#### REQUIRED TASK:
The listing below contains a span that opens with the line containing "for key, value" and closes with the line containing "scene.collection.objects.link(made[o])". Return that span exactly.

#### SOURCE MATERIAL:
==================================================

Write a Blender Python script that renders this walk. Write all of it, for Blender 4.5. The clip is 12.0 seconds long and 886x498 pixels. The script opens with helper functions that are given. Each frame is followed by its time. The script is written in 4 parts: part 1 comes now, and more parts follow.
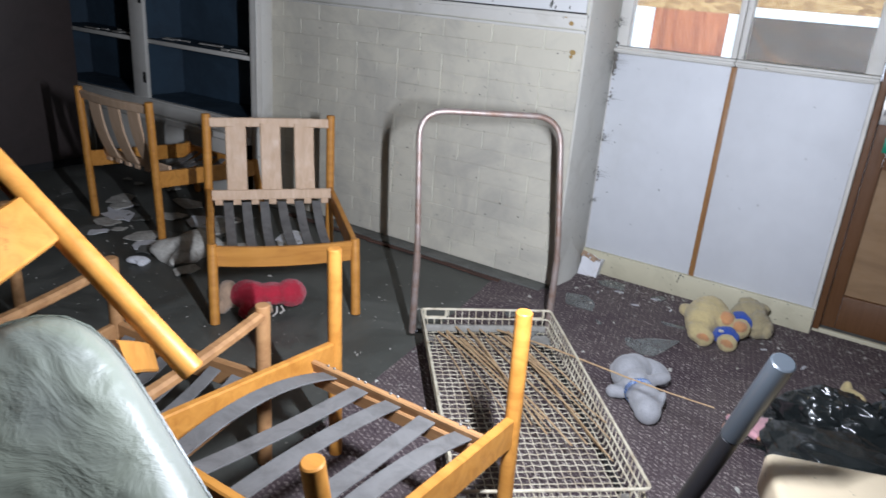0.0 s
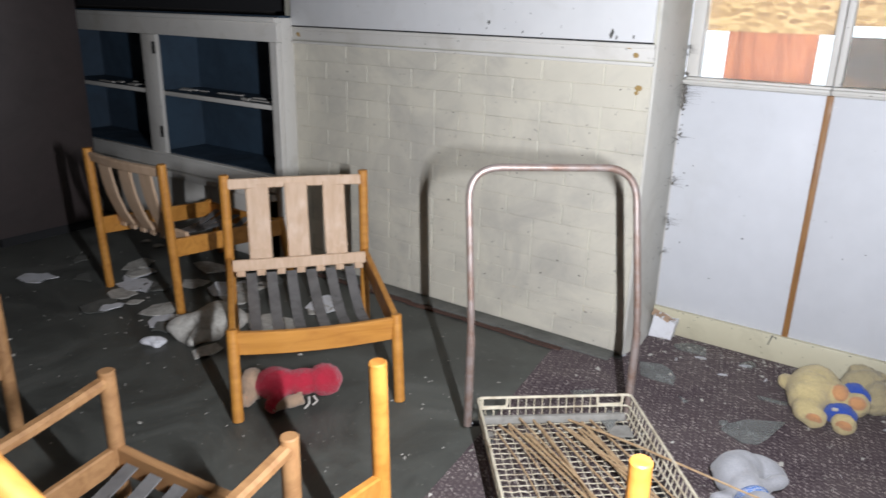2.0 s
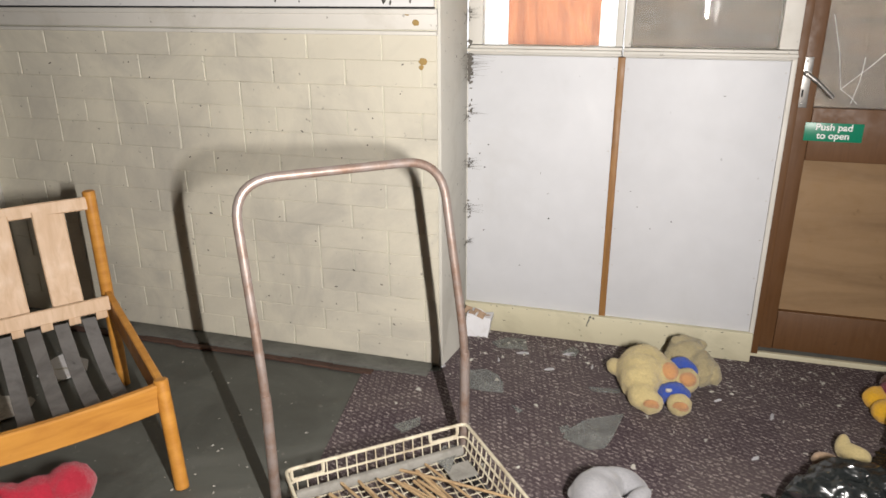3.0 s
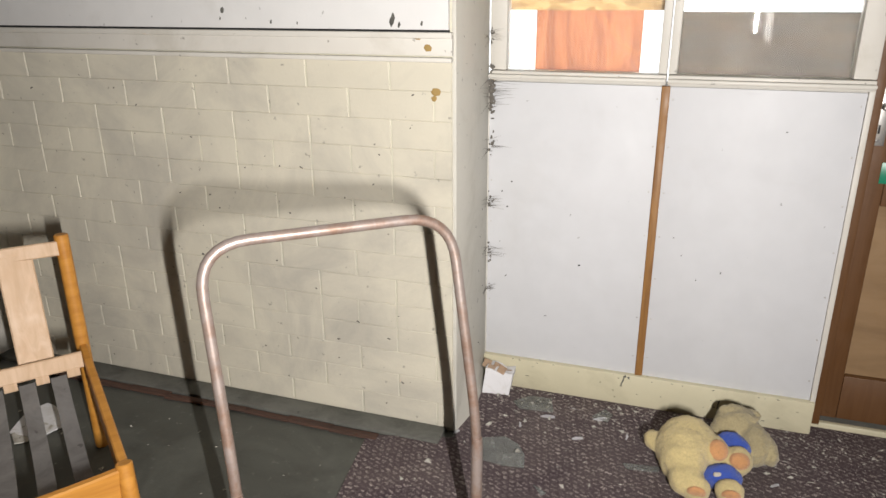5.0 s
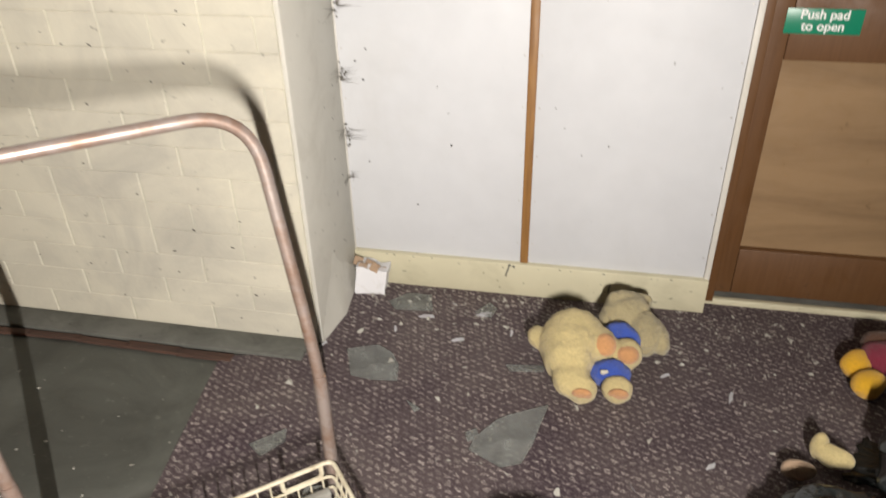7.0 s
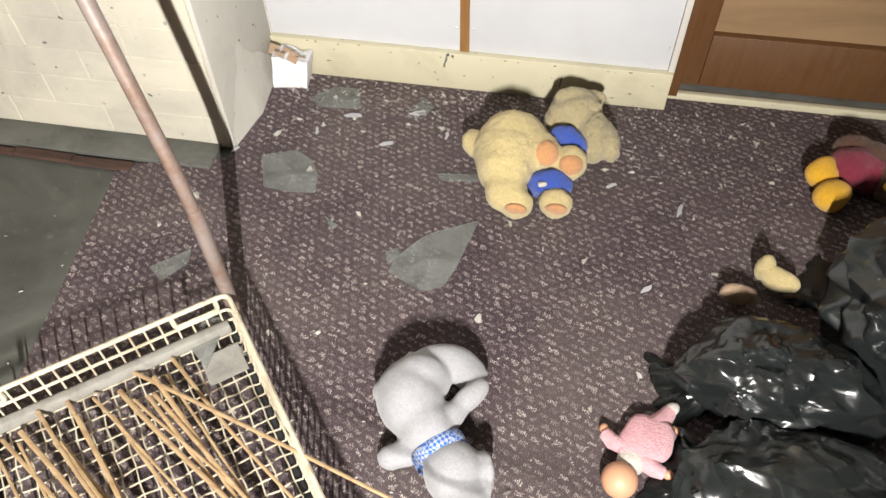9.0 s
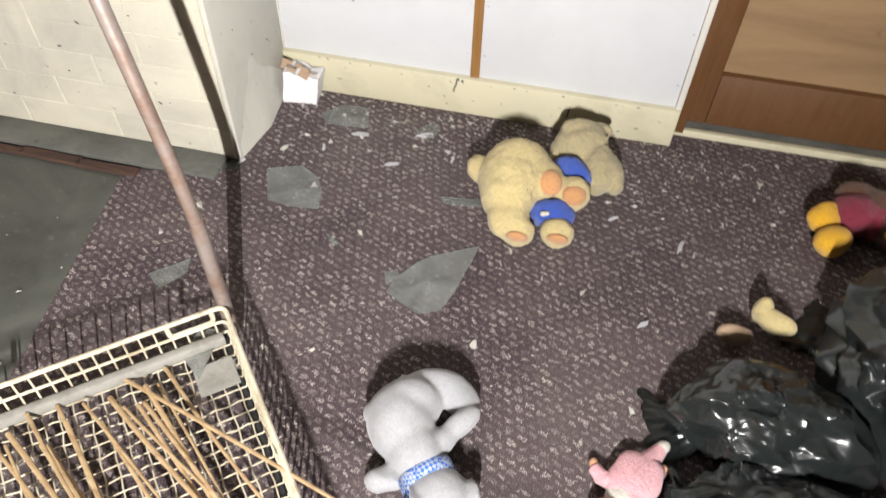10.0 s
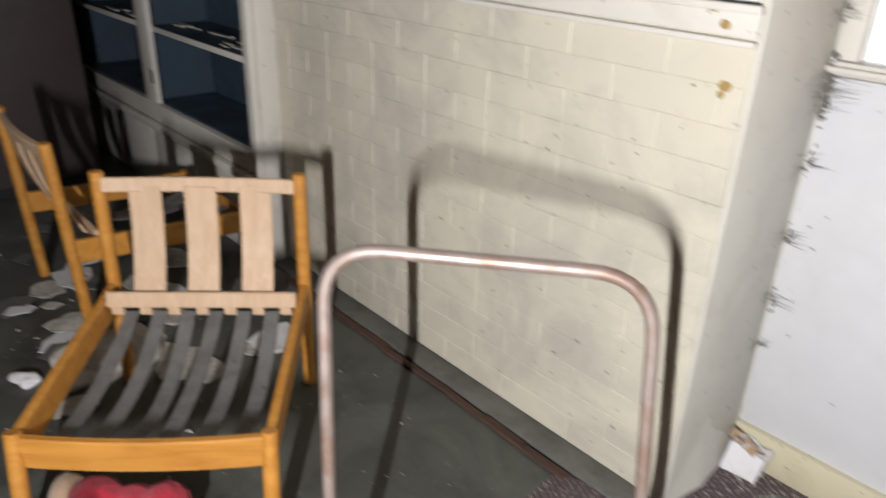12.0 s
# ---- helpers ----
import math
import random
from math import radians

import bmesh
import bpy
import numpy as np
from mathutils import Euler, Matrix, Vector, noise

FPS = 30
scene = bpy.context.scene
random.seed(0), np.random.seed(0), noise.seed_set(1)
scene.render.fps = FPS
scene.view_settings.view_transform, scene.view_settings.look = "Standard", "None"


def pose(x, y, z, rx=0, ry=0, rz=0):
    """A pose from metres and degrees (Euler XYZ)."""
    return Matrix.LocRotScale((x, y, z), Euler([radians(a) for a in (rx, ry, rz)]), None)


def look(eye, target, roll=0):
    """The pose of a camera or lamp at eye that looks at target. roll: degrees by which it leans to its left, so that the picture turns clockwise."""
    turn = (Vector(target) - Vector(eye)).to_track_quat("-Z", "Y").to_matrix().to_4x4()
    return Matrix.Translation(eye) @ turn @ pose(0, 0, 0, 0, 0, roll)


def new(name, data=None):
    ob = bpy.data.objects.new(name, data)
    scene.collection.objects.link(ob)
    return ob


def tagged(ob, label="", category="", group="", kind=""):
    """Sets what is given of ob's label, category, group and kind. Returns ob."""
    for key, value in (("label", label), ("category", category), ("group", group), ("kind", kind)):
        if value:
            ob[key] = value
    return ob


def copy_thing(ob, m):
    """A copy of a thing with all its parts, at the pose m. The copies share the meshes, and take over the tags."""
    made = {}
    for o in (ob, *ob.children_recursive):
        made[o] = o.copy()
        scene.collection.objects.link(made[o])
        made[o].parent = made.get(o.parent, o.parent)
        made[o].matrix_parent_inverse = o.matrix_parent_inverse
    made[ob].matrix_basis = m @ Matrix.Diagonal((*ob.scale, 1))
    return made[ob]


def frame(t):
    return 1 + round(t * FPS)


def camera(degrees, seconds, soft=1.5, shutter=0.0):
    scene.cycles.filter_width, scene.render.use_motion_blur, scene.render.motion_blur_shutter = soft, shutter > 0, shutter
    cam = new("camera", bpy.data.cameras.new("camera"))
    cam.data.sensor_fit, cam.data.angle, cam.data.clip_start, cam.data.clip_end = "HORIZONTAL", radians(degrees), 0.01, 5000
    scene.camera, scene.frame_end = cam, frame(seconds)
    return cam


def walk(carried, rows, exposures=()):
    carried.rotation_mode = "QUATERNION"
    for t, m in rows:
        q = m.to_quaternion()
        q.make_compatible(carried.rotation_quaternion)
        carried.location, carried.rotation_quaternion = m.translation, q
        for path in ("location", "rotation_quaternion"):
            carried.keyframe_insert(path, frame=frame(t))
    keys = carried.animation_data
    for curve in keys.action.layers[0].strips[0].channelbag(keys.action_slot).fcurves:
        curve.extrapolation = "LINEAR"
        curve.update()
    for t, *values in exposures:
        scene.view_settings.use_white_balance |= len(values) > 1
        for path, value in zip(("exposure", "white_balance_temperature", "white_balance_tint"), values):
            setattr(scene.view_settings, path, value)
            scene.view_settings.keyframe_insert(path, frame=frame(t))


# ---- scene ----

==================================================

#### REPLY TO THE EXERCISE:
    for key, value in (("label", label), ("category", category), ("group", group), ("kind", kind)):
        if value:
            ob[key] = value
    return ob


def copy_thing(ob, m):
    """A copy of a thing with all its parts, at the pose m. The copies share the meshes, and take over the tags."""
    made = {}
    for o in (ob, *ob.children_recursive):
        made[o] = o.copy()
        scene.collection.objects.link(made[o])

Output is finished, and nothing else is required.